▶ **SHORT EXERCISE**:
Restate the full listing word for word and leave the pictures out.

● ● ● ● ● ● ●

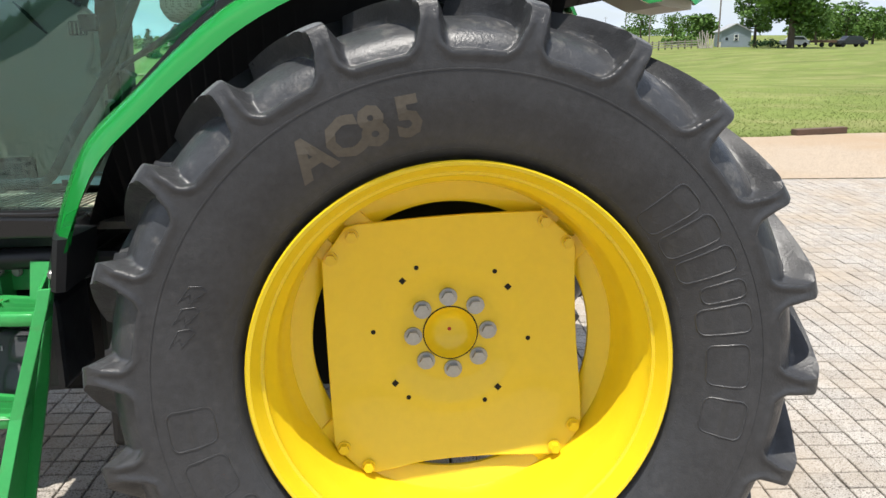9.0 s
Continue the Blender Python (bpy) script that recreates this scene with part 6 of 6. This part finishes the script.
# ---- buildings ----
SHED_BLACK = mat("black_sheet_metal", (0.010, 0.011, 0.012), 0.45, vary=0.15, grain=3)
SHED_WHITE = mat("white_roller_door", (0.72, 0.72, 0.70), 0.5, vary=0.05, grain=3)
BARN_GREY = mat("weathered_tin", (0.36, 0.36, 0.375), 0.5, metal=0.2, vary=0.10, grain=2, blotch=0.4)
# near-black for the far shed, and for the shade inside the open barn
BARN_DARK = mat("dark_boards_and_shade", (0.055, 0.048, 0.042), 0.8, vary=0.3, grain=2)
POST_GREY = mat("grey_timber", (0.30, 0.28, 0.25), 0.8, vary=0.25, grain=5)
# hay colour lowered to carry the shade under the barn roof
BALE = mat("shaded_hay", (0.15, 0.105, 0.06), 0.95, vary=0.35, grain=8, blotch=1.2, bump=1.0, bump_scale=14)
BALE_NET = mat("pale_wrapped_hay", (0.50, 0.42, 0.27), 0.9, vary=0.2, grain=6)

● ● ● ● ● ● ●

▶ **RESPONSE TO THE TASK**:
9.0 s
Continue the Blender Python (bpy) script that recreates this scene with part 6 of 6. This part finishes the script.
# ---- buildings ----
SHED_BLACK = mat("black_sheet_metal", (0.010, 0.011, 0.012), 0.45, vary=0.15, grain=3)
SHED_WHITE = mat("white_roller_door", (0.72, 0.72, 0.70), 0.5, vary=0.05, grain=3)
BARN_GREY = mat("weathered_tin", (0.36, 0.36, 0.375), 0.5, metal=0.2, vary=0.10, grain=2, blotch=0.4)
# near-black for the far shed, and for the shade inside the open barn
BARN_DARK = mat("dark_boards_and_shade", (0.055, 0.048, 0.042), 0.8, vary=0.3, grain=2)
POST_GREY = mat("grey_timber", (0.30, 0.28, 0.25), 0.8, vary=0.25, grain=5)
# hay colour lowered to carry the shade under the barn roof
BALE = mat("shaded_hay", (0.15, 0.105, 0.06), 0.95, vary=0.35, grain=8, blotch=1.2, bump=1.0, bump_scale=14)
BALE_NET = mat("pale_wrapped_hay", (0.50, 0.42, 0.27), 0.9, vary=0.2, grain=6)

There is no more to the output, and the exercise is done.